0

I have a pd.DataFrame with multiple columns and one column has url extracted from web e.g.:

url = "http://www.currys.co.uk/gbuk/s/10153572/product_confirmation.html"

I have used regular expressions to extract the product code as below

re.findall('\d+', url)

However, if I try and replicate to the entire dataset ( which has multiple columns) I get an error

regex = lambda x: x.re.findall('\d+')
df["new_column"] = df['url'].apply(regex)

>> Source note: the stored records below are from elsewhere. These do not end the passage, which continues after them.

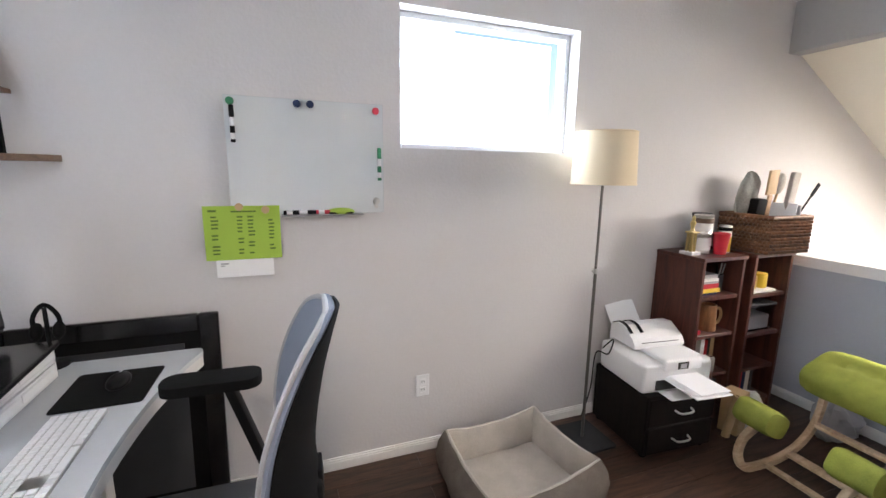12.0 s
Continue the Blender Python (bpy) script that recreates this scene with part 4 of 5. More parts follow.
sweep(bm, smooth_path([(-2.80, 1.64, TOP + 0.008), (-2.77, 1.66, TOP - 0.01), (-2.765, 1.64, 0.6), (-2.79, 1.55, 0.42), (-2.80, 1.45, 0.30), (-2.80, 1.35, 0.15), (-2.85, 1.2, 0.02)], 6), ring_section(0.003, 6))
single("power_cable", bm, M_RUBBER, "thin black cable hanging over the desk edge", "cable", True)
for pts in ([(-3.02, 1.14, 0.79), (-3.15, 1.12, 0.93), (-3.27, 1.17, 0.90), (-3.30, 1.25, 0.80), (-3.22, 1.33, 0.752)],
            [(-3.0, 1.14, 0.82), (-3.1, 1.11, 0.87), (-3.3, 1.10, 0.90), (-3.42, 1.12, 0.88), (-3.45, 1.15, 0.80)],
            [(-2.95, 1.12, 0.75), (-3.02, 1.22, 0.752), (-3.12, 1.36, 0.752), (-3.25, 1.42, 0.752), (-3.33, 1.43, 0.755)],
            [(-3.0, 1.13, 0.85), (-3.08, 1.10, 0.90), (-3.2, 1.12, 0.86), (-3.3, 1.14, 0.88), (-3.38, 1.16, 0.86)],
            [(-2.84, 1.115, 1.40), (-2.86, 1.10, 1.2), (-2.85, 1.11, 1.0), (-2.87, 1.10, 0.8), (-2.87, 1.12, 0.55)]):
    bm = B()
    sweep(bm, smooth_path(pts, 8), ring_section(0.0035, 6))
    single("monitor_cable", bm, M_RUBBER, "black cable looping behind the monitors", "cable", True, "cables behind the monitors")
gl = thing("glasses", "thin metal spectacles lying on the desk", "glasses", pose(-3.16, 1.395, TOP + 0.02, 80, 0, 30))
for s in (-1, 1):
    bm = B()
    sweep(bm, [(s * 0.035 + 0.026 * math.cos(k * math.tau / 24), 0.02 * math.sin(k * math.tau / 24), 0) for k in range(25)], ring_section(0.0012, 6))
    part("rim", bm, M_METAL, gl, smooth=True)
    bm = B()
    sweep(bm, [(s * 0.061, 0.006, 0), (s * 0.062, 0.004, -0.08), (s * 0.06, -0.012, -0.13)], ring_section(0.0015, 6), up=(0, 1, 0))
    part("temple", bm, M_METAL, gl, smooth=True)
hs = thing("headset", "black headset hanging on a small stand behind the monitor", "headset", pose(-3.985, 1.352, TOP))
bm = B()
lathe(bm, [(0.045, 0), (0.045, 0.006), (0.008, 0.010), (0.006, 0.20), (0.012, 0.204), (0.001, 0.206)], seg=20)
part("stand", bm, M_BLACK, hs, smooth=True)
bm = B()
sweep(bm, smooth_path([(0, -0.028, 0.10), (0, -0.034, 0.17), (0, 0, 0.215), (0, 0.034, 0.17), (0, 0.028, 0.10)], 6), ring_section(0.007, 8), up=(1, 0, 0))
part("band", bm, M_RUBBER, hs, smooth=True)
for s in (-1, 1):
    bm = B()
    ball(bm, (0, s * 0.03, 0.125), 0.03, 0.014, 0.03)
    part("ear_pad", bm, M_RUBBER, hs, smooth=True)
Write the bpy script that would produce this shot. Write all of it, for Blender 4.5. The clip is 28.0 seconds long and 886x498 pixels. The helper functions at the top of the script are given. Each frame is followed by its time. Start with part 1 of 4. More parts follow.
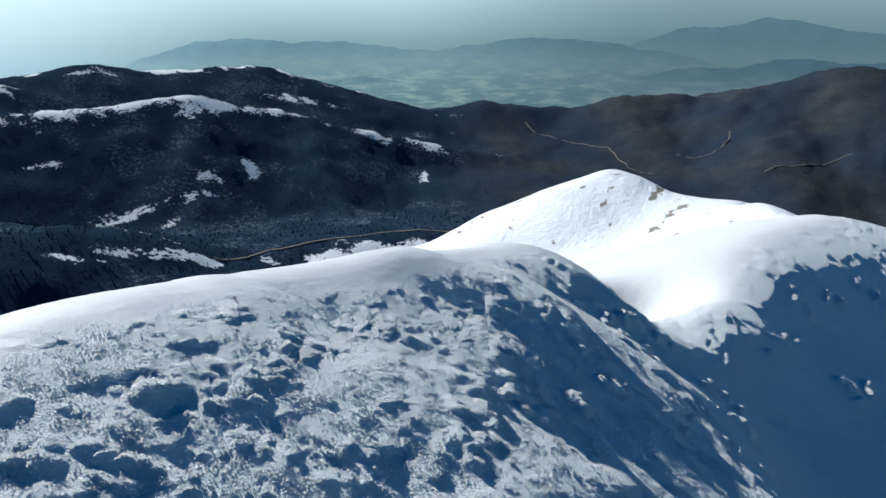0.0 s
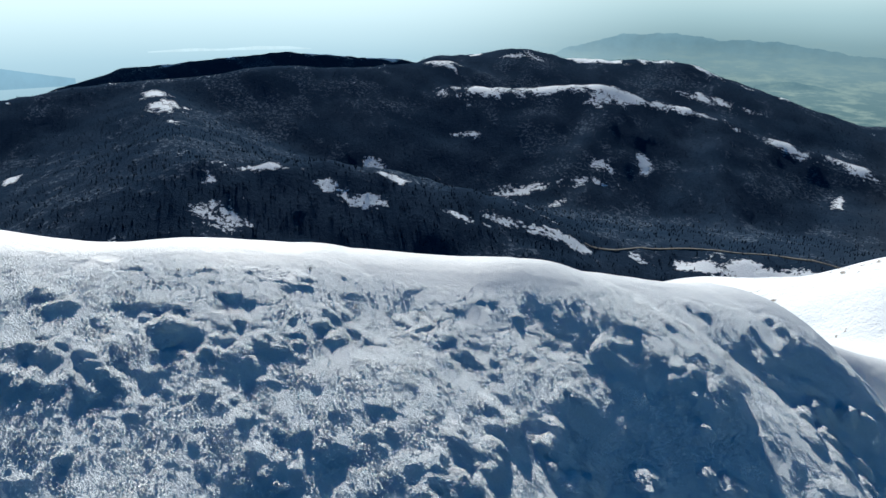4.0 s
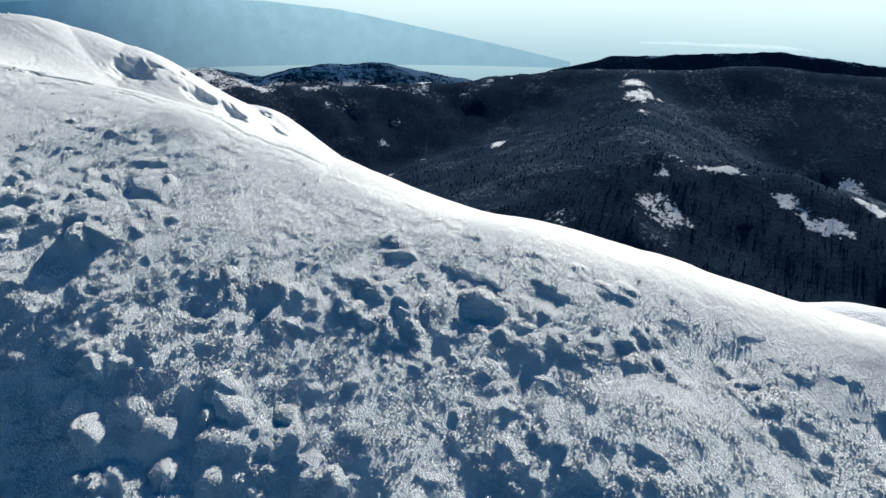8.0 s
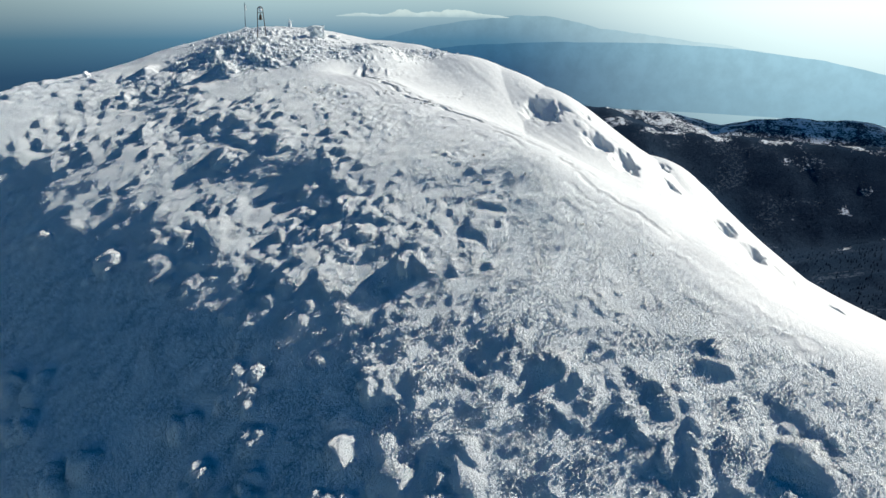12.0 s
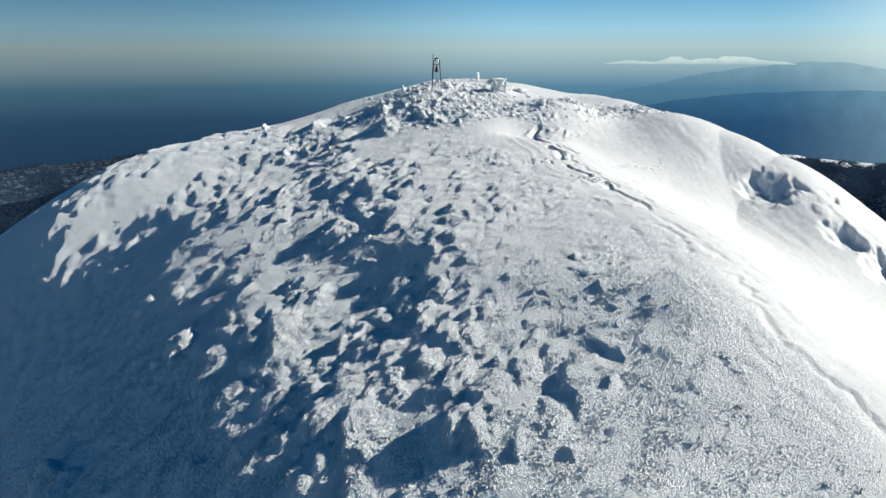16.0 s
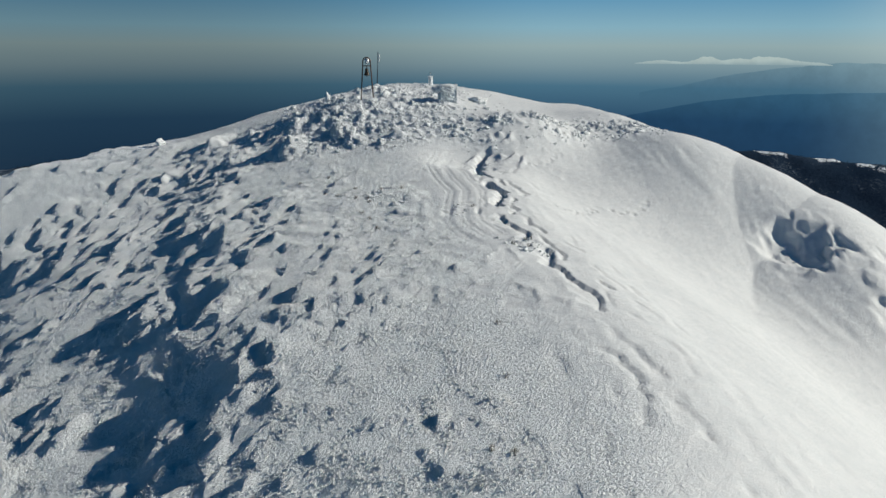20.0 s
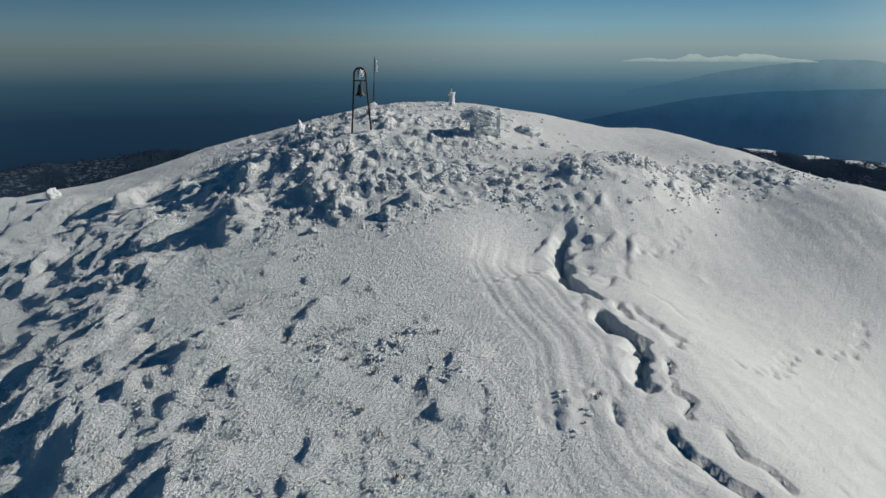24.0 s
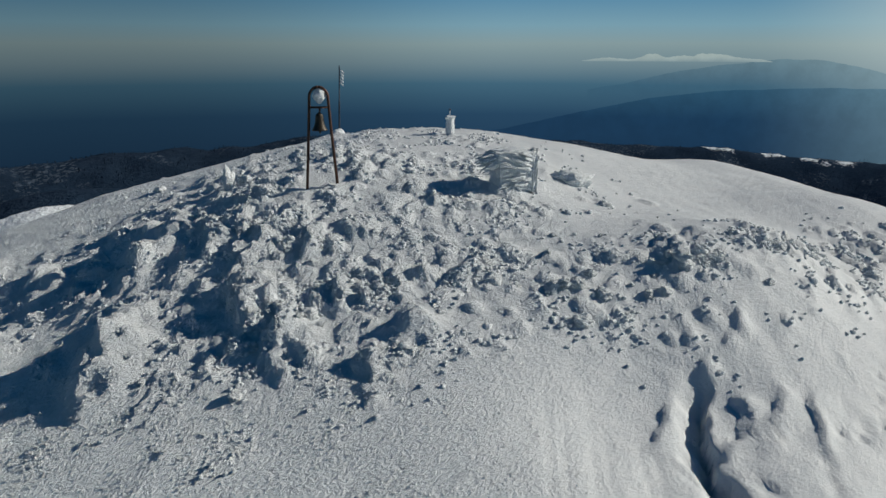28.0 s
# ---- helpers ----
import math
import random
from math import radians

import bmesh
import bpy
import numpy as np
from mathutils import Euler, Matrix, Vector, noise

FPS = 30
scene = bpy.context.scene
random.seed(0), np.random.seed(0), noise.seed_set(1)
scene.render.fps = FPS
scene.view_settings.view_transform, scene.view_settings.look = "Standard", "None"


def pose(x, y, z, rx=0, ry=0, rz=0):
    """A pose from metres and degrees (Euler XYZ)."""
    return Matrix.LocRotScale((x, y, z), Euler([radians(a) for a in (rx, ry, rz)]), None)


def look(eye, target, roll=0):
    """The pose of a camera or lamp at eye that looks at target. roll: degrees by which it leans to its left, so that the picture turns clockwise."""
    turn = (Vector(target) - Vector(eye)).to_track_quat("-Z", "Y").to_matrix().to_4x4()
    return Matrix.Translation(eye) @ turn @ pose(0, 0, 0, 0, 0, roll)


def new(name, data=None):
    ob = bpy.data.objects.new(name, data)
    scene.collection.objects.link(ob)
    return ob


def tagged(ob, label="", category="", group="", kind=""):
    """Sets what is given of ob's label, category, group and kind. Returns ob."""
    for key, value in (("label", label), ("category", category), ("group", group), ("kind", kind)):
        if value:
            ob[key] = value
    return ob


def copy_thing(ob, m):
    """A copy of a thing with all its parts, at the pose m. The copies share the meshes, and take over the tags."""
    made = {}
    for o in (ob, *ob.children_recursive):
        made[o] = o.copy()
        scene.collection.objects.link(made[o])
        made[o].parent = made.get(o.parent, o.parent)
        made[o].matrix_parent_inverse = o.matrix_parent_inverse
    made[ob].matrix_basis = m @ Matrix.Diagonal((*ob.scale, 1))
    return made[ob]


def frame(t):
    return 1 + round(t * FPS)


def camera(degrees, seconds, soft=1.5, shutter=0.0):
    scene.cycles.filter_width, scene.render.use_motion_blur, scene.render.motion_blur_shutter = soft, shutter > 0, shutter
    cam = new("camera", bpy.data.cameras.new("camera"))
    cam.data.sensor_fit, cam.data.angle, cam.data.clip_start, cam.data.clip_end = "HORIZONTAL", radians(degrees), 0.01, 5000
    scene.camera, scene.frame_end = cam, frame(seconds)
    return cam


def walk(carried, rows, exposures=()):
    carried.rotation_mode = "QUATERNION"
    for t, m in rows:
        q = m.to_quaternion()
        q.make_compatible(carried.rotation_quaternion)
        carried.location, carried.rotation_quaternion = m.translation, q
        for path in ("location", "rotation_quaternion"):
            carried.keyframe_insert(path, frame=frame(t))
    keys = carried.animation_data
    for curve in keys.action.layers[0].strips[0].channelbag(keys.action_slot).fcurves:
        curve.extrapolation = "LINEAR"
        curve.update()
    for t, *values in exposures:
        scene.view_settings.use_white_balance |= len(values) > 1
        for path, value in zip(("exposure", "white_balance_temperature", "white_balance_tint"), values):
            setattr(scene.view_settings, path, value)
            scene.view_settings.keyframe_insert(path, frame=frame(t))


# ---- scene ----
cam = camera(64.7, 28.0)
METRES, EYE, TILT, LEAN, TURN = 120.0, 0.0, -21.0, 0.5, 0.0
ROWS = [
    (0.0, 0.0, 0.0, 0.0, 0.0, 0.0, -0.0),
    (0.5, 0.0304, 0.0083, 0.0045, 3.5, -0.12, -1.42),
    (1.0, 0.0581, 0.0177, 0.0088, 7.12, -0.33, -2.88),
    (1.5, 0.0825, 0.027, 0.0127, 10.91, -0.62, -4.42),
    (2.0, 0.1033, 0.0361, 0.0164, 14.69, -1.01, -5.94),
    (2.5, 0.1208, 0.0445, 0.0199, 18.54, -1.5, -7.46),
    (3.0, 0.1353, 0.0521, 0.0226, 22.63, -2.14, -8.99),
    (3.5, 0.1476, 0.0592, 0.025, 26.8, -2.91, -10.5),
    (5.5, 0.1754, 0.0853, 0.0344, 44.4, -7.18, -15.93),
    (6.0, 0.1781, 0.0919, 0.0369, 49.55, -8.72, -17.22),
    (6.5, 0.1793, 0.0989, 0.0394, 54.75, -10.34, -18.35),
    (7.0, 0.1792, 0.1062, 0.0417, 59.6, -11.97, -19.25),
    (7.5, 0.1782, 0.1138, 0.0437, 64.3, -13.6, -19.98),
    (8.0, 0.176, 0.1212, 0.0461, 69.03, -15.3, -20.59),
    (8.5, 0.1729, 0.1287, 0.0486, 73.72, -17.0, -21.09),
    (9.0, 0.1695, 0.136, 0.0509, 78.38, -18.72, -21.43),
    (9.5, 0.1654, 0.143, 0.0532, 82.45, -20.28, -21.58),
    (10.0, 0.1601, 0.1501, 0.0559, 86.88, -21.63, -21.71),
    (10.5, 0.1542, 0.1569, 0.0588, 91.61, -22.54, -21.67),
    (11.0, 0.1475, 0.1636, 0.062, 96.93, -23.69, -21.47),
    (11.5, 0.1402, 0.1702, 0.0649, 102.25, -24.83, -21.11),
    (12.0, 0.1321, 0.1763, 0.0673, 107.52, -25.86, -20.6),
    (12.5, 0.1231, 0.1821, 0.0699, 112.53, -26.78, -19.89),
    (13.0, 0.1134, 0.1874, 0.0718, 116.22, -27.18, -19.23),
    (13.5, 0.1012, 0.1912, 0.0736, 118.65, -27.21, -18.74),
    (15.5, 0.0091, 0.196, 0.0758, 127.83, -28.79, -16.53),
    (16.0, -0.0228, 0.1962, 0.0753, 129.16, -29.16, -16.16),
    (16.5, -0.052, 0.1955, 0.0743, 129.84, -29.29, -16.07),
    (17.0, -0.0805, 0.1933, 0.0732, 130.63, -29.54, -15.93),
    (17.5, -0.1063, 0.1903, 0.072, 131.6, -29.84, -15.73),
    (18.0, -0.1301, 0.1857, 0.0704, 131.81, -29.93, -15.73),
    (18.5, -0.1521, 0.1798, 0.0683, 131.73, -29.93, -15.77),
    (19.0, -0.1721, 0.1736, 0.0657, 131.67, -29.92, -15.81),
    (19.5, -0.189, 0.1663, 0.0628, 131.6, -29.92, -15.94),
    (20.0, -0.2026, 0.1576, 0.0589, 131.56, -29.95, -15.98),
    (20.5, -0.2139, 0.1469, 0.0542, 131.51, -29.97, -15.99),
    (22.5, -0.2782, 0.0776, 0.029, 131.23, -30.02, -15.83),
    (23.0, -0.3009, 0.0567, 0.0213, 130.75, -29.8, -15.9),
    (23.5, -0.3229, 0.0368, 0.0142, 130.59, -29.8, -15.93),
    (24.0, -0.3436, 0.0175, 0.0076, 130.38, -29.73, -15.97),
    (24.5, -0.3626, 0.0001, 0.0017, 130.08, -29.62, -16.05),
    (25.0, -0.3794, -0.0152, -0.0037, 129.64, -29.48, -16.18),
    (25.5, -0.394, -0.0288, -0.0083, 129.19, -29.37, -16.33),
    (26.0, -0.4066, -0.0405, -0.0122, 128.66, -29.25, -16.45),
    (26.5, -0.4164, -0.0505, -0.0155, 128.16, -29.14, -16.62),
    (27.0, -0.4244, -0.0587, -0.0187, 127.83, -29.04, -16.66),
    (27.5, -0.4314, -0.0653, -0.0218, 127.63, -28.96, -16.71),
    (28.0, -0.4386, -0.0708, -0.0242, 127.31, -28.9, -16.73),
]
EXPOSURES = [(0.0, 0.42, 6080, 8), (6.0, 0.50, 6420, 8), (11.0, 0.56, 6800, 8), (13.5, 0.55, 6750, 8), (15.5, 0.56, 6850, 8), (17.0, 0.42, 6850, 8), (20.5, -0.07, 6900, 8), (24.0, -0.28, 6900, 8), (28.0, -0.32, 6800, 8)]
walk(cam, [(t, pose(0, 0, EYE, TILT, LEAN, TURN) @ pose(METRES * x, METRES * y, METRES * z, 90 + pitch, roll, yaw)) for t, x, y, z, yaw, pitch, roll in ROWS], EXPOSURES)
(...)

'str' object has no attribute 're' .

r.ook
  • 13,466
  • 2
  • 22
  • 39
EricA
  • 403
  • 2
  • 14
  • 1
    In pandas, use `df['url'].str.extractall(r'\d+')` instead. https://pandas.pydata.org/pandas-docs/stable/generated/pandas.Series.str.extractall.html – Frank Nov 19 '18 at 20:18
  • 1
    Use pandas str methods, df['url'].str.extract('(\d+)', expand = False) – Vaishali Nov 19 '18 at 20:22

1 Answers1

0

Just use the same syntax in your lambda function that you used in your scaler example:

regex = lambda x: re.findall('\d+', x)

you probably want the zeroeth element too so you don't any up with a series of lists

regex = lambda x: re.findall('\d+', x)[0]
robertwest
  • 904
  • 7
  • 13